As soon as we bought our new house, I felt the pressure was on not to waste a moment and get on with the business of finding a builder. I had seven different builders come over to give me a rough idea of costs for the extensive building works needed. Horrifyingly, the first builder quoted a cost so high we could have bought another house at that price! Interestingly, not one of the builders turned out to be English. I ended up going with my gut feeling and asked Jonathan – a Chinese builder who bizarrely had a hint of a Yorkshire accent – to start the first part of the job immediately.

I would have assumed that the demolition and stripping out of a house is possibly easier than rebuilding it, but when Jonathan brought only two men for the job – Ming and Lin – I had my doubts. Ming turned up with a trendy haircut and slim cut jeans and looked like he might have just graduated from a graphics or illustration course at Central Saint Martins. Lin, while slightly older and more robust, was nonetheless still disconcertingly small. How on earth would just the three of them manage to dismantle and rebuild a whole house?!

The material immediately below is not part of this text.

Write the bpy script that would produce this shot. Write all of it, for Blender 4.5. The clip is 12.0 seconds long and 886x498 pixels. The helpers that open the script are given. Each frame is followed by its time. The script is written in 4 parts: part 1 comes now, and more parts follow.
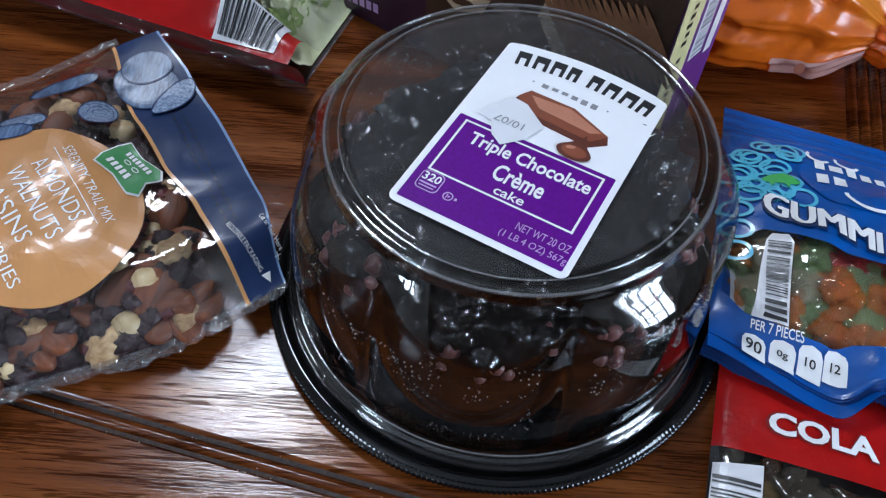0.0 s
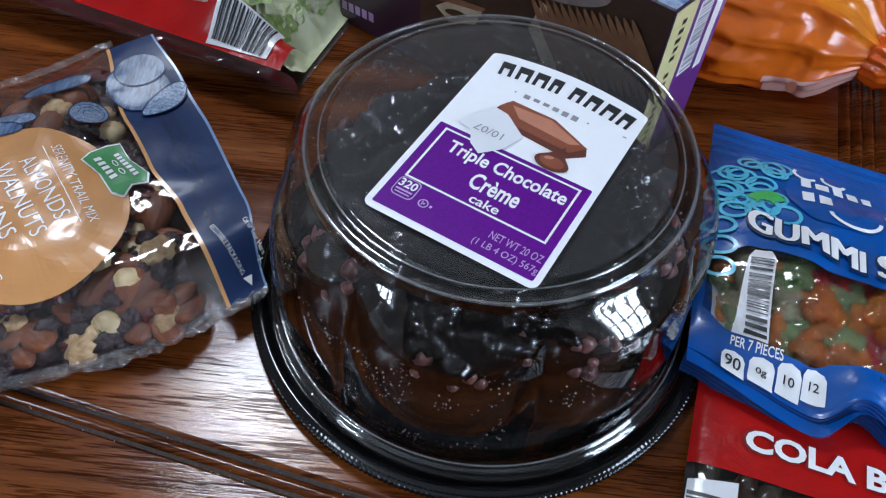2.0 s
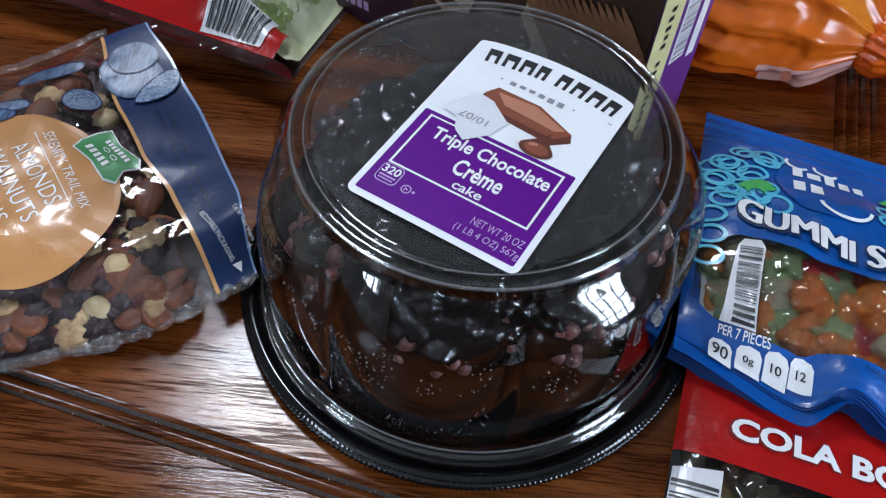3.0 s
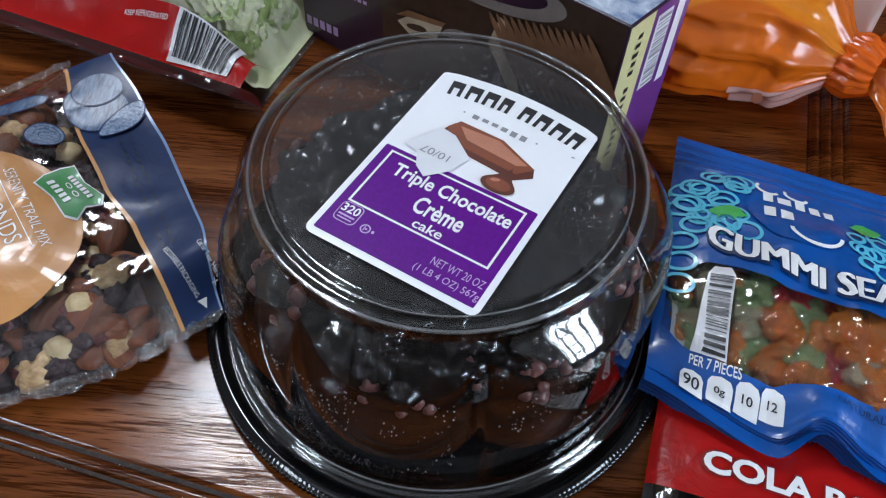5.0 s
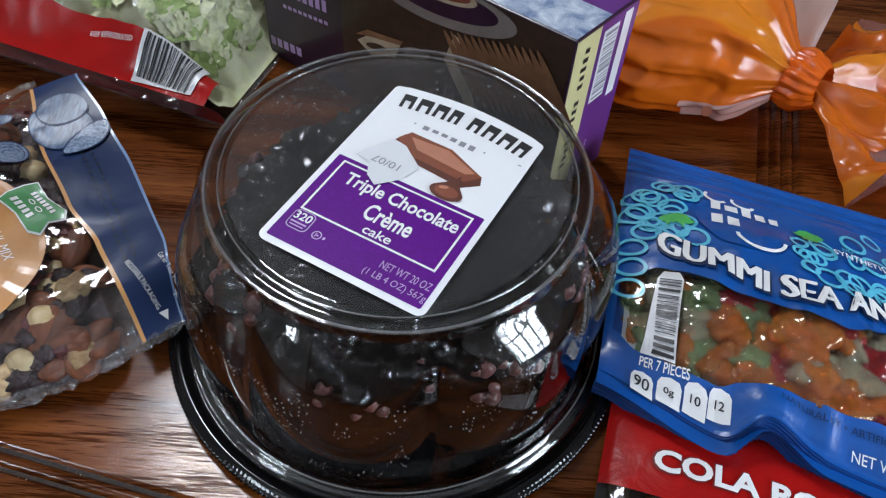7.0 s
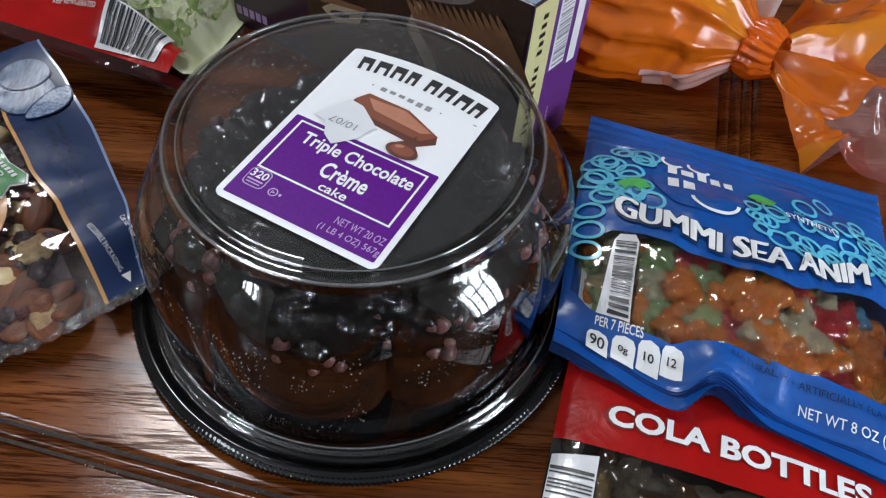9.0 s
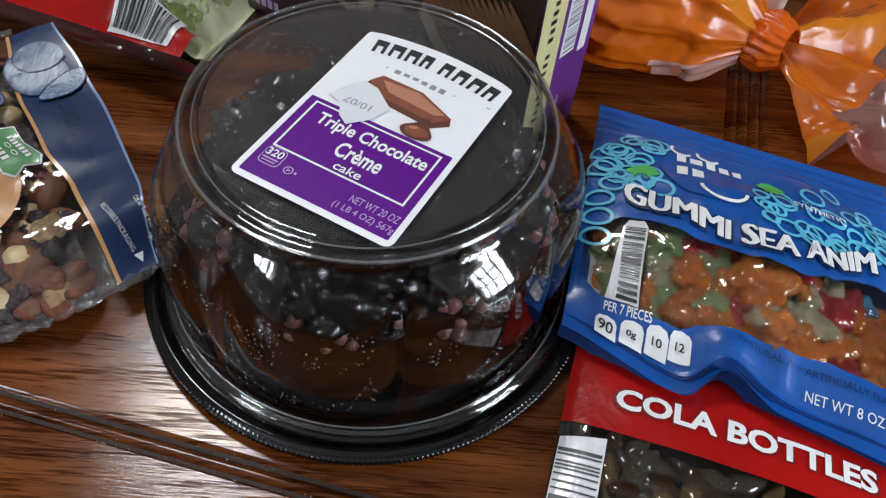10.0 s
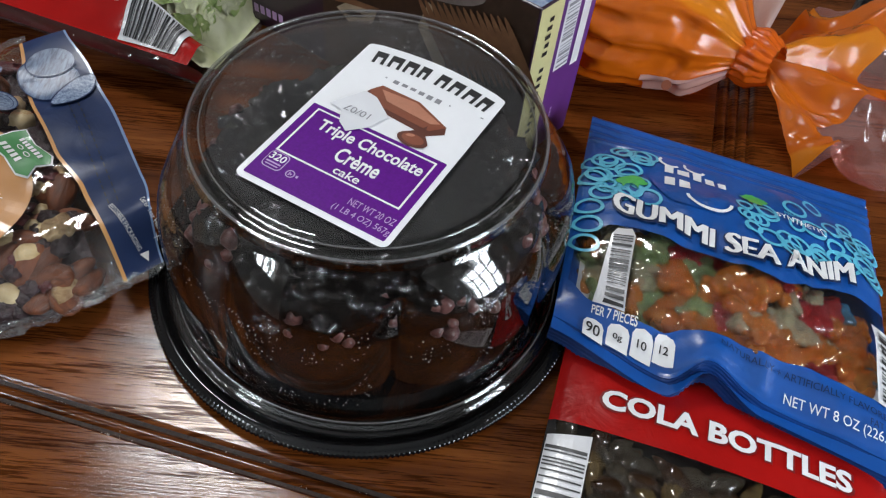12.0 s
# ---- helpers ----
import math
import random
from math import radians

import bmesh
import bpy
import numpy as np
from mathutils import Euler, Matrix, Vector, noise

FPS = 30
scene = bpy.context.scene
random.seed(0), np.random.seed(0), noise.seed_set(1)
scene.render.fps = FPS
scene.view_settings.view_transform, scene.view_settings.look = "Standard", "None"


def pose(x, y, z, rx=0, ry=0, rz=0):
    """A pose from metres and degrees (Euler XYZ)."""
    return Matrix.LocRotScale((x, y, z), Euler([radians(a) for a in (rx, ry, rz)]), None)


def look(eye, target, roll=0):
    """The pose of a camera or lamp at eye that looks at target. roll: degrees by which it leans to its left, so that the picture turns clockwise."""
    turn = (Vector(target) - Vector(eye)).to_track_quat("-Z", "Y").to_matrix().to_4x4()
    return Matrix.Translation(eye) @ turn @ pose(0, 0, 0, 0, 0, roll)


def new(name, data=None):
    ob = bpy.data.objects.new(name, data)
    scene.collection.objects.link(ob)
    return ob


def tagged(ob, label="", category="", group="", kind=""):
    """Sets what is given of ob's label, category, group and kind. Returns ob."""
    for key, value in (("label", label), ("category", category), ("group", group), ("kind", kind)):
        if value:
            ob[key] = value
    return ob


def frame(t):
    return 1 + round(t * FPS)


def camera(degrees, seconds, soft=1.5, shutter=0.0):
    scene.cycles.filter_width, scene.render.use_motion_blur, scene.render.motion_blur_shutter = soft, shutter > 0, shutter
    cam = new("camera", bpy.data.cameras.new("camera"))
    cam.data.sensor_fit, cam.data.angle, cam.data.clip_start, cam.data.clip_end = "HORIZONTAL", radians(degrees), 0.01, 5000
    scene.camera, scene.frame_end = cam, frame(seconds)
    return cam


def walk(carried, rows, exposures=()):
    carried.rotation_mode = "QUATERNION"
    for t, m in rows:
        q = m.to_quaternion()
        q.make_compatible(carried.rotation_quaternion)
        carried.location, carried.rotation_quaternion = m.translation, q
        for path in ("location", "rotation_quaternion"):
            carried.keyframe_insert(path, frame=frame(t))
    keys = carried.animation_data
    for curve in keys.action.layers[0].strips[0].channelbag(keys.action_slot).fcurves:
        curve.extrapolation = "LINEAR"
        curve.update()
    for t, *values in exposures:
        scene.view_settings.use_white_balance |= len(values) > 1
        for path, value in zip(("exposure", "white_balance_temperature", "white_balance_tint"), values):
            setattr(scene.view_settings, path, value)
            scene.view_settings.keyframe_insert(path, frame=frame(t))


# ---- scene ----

And yet within a few days, they had completely stripped back pretty much everything. I did not even have time to take photographs of the house before work started and half the house was in the skip outside! Layers of wallpaper, tiles, and plaster were stripped back to reveal the original lathe and plaster construction.


Entire bathrooms were reduced to piles of rubble and pipes…. above are pictures of before and after Ming and Lin had done their thing!


The bath in one bathroom was left plumbed in while the entire room was dismantled around it to reveal the fireplace and window of the bedroom beyond!


December turned into a series of surprises. Every couple of days I would turn up for a site visit to find new things. One time I walked into a room to find the bottom six inches of the wall missing (above, left); the next time I came in, all that was left was the original Victorian beams within the wall (above, right).


The back chimney was crumbling away so the builders removed the old chimney breast which connected three rooms at the back of the house. The brickwork left behind showed the shape of the chimney that had been hidden behind the wall all these years, but when I got too close I had the vertigo-inducing realisation that there was now a gap in the floor through which I was looking down three storeys to the ground (above, right).

Eight skips were filled with detritus from the house and the space was cleared for the next stage after Christmas.